WORK TO BE COMPLETED >>
Quote exactly and only this range of lines in the data below: the line that holds "radians(degrees), 0.01, 5000" to the line that holds "q.make_compatible(carried.rotation_quaternion)", both included.

[Start of EXCERPTED RECORDS]

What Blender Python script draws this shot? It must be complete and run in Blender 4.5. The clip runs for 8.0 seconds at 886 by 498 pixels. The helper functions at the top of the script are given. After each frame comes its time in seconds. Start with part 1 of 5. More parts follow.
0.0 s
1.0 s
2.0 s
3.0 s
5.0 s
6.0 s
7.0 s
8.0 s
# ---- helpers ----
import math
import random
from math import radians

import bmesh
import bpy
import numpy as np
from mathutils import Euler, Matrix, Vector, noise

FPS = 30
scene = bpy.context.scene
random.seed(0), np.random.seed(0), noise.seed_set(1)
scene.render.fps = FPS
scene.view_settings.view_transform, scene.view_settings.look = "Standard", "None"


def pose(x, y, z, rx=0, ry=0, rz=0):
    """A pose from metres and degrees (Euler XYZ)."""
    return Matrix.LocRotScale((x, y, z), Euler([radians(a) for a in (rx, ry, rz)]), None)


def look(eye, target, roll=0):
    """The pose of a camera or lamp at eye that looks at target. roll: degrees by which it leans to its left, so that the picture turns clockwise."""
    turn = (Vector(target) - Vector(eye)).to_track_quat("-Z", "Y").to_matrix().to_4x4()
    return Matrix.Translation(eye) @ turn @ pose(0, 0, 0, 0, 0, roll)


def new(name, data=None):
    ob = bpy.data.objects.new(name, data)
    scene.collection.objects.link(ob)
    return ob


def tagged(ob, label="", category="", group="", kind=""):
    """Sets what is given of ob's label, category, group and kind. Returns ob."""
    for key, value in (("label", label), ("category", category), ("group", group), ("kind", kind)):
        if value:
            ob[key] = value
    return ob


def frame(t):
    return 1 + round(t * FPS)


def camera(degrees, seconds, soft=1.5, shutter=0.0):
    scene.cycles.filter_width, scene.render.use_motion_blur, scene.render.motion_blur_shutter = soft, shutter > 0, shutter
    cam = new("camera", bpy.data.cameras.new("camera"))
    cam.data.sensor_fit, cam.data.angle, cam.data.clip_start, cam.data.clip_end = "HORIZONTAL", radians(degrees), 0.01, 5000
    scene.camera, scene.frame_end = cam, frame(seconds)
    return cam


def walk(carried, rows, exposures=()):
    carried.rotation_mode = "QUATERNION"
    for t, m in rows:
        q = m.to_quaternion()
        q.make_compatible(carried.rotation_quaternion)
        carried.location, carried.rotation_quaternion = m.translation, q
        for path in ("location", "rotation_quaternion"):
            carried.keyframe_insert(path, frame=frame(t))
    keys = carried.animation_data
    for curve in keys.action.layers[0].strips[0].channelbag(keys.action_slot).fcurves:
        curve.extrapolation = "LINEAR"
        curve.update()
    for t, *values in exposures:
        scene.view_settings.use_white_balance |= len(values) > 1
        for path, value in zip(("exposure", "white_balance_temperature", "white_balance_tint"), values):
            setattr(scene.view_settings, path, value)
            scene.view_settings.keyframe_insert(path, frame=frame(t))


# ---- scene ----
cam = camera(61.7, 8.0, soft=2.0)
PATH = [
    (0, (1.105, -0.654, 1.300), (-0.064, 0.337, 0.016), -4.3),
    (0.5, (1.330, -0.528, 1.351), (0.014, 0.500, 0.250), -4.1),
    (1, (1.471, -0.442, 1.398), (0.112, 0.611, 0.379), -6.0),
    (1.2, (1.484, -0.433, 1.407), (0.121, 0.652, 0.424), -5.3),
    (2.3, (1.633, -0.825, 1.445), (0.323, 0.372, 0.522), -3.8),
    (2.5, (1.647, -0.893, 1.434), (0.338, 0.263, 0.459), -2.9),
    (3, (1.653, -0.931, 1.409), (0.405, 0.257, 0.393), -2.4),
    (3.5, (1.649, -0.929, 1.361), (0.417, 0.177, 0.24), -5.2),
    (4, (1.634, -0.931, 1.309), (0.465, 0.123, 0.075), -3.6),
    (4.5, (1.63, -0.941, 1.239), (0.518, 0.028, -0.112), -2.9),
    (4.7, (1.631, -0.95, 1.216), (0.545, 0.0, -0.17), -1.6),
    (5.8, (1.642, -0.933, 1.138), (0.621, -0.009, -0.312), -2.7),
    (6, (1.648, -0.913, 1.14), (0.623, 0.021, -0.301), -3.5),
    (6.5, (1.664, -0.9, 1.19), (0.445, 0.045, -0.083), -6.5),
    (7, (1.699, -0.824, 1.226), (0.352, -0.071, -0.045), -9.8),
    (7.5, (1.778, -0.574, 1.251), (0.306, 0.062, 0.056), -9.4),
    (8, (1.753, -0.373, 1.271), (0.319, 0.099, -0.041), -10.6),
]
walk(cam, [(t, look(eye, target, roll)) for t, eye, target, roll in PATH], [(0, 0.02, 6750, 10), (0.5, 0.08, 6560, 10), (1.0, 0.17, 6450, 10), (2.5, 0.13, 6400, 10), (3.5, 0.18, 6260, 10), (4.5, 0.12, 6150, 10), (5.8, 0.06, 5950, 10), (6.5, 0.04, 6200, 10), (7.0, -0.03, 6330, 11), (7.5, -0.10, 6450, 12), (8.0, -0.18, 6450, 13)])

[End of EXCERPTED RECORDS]
[Start of EXCERPTED RECORDS]

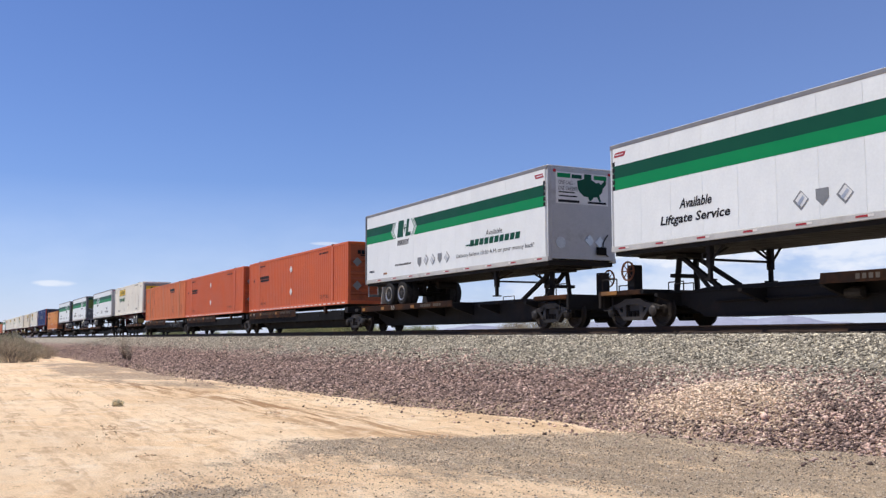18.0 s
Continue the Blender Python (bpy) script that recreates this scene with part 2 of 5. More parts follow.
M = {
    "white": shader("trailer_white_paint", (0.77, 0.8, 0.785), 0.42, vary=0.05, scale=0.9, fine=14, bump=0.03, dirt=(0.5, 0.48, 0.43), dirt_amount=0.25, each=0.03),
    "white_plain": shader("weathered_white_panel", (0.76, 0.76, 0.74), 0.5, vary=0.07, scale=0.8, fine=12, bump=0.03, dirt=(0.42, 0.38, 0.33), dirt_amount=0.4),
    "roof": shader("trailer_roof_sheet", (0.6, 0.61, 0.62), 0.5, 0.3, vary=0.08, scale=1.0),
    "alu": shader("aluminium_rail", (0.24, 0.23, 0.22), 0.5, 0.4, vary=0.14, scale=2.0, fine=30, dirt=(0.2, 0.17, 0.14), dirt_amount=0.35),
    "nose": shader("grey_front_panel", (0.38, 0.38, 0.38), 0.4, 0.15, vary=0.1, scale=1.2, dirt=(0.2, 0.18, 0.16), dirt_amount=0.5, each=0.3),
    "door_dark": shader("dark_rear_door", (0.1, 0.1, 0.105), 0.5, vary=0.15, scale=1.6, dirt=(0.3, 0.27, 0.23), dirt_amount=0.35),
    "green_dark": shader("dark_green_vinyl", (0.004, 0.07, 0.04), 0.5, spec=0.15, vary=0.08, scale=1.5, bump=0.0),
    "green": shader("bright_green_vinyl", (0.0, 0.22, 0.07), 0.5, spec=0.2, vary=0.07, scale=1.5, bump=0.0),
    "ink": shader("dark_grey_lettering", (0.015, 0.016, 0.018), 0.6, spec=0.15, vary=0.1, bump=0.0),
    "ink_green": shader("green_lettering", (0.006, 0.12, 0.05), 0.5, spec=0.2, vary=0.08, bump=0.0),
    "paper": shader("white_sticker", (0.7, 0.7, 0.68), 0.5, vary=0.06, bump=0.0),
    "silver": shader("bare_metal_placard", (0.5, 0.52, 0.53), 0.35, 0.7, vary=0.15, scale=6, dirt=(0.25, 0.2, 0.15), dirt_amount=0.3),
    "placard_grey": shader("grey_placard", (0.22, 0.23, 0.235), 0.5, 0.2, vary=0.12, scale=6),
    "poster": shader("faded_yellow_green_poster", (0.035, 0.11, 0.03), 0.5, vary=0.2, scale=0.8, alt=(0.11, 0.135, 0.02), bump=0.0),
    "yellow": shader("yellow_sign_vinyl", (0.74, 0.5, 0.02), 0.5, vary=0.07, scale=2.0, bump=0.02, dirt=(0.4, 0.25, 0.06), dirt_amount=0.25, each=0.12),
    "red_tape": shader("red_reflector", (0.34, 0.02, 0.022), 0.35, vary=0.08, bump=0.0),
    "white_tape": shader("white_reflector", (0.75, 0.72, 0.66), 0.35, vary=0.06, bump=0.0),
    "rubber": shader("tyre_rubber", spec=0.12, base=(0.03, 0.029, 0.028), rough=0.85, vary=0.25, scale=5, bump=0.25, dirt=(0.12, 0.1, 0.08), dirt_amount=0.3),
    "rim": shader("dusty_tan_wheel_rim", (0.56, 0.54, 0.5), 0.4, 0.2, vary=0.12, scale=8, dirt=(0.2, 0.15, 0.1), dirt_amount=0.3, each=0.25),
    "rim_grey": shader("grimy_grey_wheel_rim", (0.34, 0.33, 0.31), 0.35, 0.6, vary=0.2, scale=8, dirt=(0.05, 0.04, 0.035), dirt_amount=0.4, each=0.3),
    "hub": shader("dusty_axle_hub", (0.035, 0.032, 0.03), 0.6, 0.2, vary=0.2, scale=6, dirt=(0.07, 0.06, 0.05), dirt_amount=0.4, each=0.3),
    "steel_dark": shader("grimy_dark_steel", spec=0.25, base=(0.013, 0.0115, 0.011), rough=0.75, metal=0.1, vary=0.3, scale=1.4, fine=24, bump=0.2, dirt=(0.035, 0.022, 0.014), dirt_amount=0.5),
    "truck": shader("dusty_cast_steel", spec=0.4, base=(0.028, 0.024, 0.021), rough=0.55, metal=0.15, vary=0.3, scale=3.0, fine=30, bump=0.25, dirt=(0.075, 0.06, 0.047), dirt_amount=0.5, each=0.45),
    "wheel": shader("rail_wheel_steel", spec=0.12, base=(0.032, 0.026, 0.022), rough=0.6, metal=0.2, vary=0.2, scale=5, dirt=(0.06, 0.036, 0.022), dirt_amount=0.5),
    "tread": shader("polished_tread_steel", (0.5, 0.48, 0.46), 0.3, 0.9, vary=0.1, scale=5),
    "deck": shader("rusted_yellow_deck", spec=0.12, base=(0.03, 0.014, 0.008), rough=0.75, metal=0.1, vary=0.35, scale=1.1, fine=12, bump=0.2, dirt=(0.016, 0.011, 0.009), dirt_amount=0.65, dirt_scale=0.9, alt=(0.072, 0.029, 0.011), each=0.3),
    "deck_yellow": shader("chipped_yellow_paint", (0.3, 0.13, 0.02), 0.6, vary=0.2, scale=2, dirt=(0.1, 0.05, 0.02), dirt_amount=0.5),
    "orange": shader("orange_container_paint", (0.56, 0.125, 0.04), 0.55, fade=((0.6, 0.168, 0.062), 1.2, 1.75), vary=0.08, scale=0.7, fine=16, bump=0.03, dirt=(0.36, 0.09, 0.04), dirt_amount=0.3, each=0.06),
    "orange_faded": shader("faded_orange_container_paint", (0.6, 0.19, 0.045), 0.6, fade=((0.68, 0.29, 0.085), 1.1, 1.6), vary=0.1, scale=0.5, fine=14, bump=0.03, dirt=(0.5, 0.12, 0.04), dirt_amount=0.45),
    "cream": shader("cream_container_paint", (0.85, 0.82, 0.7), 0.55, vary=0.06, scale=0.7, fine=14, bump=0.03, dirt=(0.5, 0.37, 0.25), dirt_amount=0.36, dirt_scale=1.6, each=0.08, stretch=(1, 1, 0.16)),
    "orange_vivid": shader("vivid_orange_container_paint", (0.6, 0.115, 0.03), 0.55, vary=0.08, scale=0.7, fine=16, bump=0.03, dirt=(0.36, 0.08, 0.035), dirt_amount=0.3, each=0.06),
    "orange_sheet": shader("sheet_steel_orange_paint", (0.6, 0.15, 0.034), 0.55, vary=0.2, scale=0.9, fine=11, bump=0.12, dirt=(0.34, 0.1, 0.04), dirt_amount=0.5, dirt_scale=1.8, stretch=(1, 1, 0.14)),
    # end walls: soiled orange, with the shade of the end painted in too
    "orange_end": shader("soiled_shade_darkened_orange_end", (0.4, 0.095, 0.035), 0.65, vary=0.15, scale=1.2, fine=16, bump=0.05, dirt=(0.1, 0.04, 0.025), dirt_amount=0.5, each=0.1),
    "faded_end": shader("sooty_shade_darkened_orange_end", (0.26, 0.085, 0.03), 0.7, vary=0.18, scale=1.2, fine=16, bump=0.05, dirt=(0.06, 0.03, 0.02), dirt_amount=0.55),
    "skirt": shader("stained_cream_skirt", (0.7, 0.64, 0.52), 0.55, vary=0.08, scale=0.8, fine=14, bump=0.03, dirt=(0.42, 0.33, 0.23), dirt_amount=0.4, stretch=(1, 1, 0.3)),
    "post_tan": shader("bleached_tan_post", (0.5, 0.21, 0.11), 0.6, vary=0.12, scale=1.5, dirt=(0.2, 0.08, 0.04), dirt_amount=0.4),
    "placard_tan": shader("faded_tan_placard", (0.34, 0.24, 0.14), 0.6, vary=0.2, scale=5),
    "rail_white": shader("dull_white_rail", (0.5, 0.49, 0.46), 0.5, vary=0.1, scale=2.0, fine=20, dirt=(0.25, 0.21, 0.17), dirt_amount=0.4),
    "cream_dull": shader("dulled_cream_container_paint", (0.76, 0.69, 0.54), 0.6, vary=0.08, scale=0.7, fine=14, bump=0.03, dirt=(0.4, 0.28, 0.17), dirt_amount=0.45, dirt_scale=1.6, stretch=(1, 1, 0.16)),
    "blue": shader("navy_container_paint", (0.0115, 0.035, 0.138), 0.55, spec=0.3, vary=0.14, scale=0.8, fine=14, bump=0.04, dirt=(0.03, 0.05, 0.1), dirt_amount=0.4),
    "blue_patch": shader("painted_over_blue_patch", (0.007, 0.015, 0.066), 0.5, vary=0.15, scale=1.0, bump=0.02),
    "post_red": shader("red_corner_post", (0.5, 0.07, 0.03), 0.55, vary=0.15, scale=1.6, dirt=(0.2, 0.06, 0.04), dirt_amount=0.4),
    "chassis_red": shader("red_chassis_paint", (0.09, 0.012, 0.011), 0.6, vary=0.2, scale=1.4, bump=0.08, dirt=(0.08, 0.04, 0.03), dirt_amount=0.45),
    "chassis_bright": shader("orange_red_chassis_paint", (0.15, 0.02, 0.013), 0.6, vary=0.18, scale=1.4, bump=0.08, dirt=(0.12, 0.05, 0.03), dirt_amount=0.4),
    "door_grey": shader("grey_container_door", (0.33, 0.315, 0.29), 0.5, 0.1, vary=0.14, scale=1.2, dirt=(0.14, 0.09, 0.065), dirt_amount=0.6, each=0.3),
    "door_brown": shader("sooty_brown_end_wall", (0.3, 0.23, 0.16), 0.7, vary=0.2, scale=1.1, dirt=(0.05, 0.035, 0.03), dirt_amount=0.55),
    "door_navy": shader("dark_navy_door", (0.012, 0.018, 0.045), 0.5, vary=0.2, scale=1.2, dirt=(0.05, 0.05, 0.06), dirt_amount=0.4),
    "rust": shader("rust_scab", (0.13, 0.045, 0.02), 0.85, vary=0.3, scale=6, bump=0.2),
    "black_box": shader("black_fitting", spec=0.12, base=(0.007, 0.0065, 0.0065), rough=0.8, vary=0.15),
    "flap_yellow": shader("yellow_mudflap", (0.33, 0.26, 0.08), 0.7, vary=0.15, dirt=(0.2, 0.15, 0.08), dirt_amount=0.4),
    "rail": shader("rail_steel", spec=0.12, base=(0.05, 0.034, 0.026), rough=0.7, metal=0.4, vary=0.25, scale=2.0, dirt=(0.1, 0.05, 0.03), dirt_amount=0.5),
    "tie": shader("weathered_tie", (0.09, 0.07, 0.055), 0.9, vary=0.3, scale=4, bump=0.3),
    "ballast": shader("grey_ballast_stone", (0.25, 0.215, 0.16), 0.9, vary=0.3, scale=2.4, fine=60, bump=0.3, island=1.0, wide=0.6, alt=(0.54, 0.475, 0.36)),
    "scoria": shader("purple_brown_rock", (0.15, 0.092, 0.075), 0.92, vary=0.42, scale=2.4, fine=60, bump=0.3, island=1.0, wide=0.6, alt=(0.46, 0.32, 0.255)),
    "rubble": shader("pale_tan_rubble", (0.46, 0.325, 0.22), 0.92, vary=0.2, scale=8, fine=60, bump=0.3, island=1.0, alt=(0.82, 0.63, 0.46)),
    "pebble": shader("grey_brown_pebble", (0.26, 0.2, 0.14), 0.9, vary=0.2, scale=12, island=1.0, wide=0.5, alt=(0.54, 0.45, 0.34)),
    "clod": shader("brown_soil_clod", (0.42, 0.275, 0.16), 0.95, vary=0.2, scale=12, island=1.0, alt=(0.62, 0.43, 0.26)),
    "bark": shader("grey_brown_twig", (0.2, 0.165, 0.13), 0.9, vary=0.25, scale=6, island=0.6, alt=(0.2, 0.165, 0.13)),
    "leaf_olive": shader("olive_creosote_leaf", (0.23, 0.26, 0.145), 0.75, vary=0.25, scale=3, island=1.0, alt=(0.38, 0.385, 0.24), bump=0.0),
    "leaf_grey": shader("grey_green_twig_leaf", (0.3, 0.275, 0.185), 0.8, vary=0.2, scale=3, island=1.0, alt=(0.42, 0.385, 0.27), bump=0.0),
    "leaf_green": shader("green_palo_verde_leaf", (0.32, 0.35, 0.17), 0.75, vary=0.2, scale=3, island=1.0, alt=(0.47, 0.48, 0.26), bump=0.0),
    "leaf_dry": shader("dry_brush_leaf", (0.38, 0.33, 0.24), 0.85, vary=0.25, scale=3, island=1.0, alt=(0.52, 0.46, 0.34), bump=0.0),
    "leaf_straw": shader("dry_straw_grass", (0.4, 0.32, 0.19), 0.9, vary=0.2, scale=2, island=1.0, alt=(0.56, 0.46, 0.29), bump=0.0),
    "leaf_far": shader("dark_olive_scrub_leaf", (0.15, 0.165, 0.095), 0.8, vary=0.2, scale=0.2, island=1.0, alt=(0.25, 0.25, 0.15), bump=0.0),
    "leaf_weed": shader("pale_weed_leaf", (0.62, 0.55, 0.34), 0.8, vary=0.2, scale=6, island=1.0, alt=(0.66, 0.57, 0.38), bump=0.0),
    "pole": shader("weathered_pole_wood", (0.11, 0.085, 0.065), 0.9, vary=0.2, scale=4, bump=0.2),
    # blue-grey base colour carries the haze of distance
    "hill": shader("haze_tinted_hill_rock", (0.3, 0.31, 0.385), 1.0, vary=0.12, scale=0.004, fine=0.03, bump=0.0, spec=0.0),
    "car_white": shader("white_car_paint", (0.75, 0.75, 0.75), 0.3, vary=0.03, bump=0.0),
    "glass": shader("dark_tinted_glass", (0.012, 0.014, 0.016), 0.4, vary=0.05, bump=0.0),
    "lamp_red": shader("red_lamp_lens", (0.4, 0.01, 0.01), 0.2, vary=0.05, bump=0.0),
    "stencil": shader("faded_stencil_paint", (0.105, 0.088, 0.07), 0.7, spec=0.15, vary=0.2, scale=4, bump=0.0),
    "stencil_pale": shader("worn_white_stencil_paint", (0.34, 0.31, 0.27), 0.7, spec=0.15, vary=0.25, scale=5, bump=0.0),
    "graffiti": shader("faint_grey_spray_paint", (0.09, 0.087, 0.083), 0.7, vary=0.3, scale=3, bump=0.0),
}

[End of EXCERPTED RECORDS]

RESPONSE TO THE TASK >>
    cam.data.sensor_fit, cam.data.angle, cam.data.clip_start, cam.data.clip_end = "HORIZONTAL", radians(degrees), 0.01, 5000
    scene.camera, scene.frame_end = cam, frame(seconds)
    return cam


def walk(carried, rows, exposures=()):
    carried.rotation_mode = "QUATERNION"
    for t, m in rows:
        q = m.to_quaternion()
        q.make_compatible(carried.rotation_quaternion)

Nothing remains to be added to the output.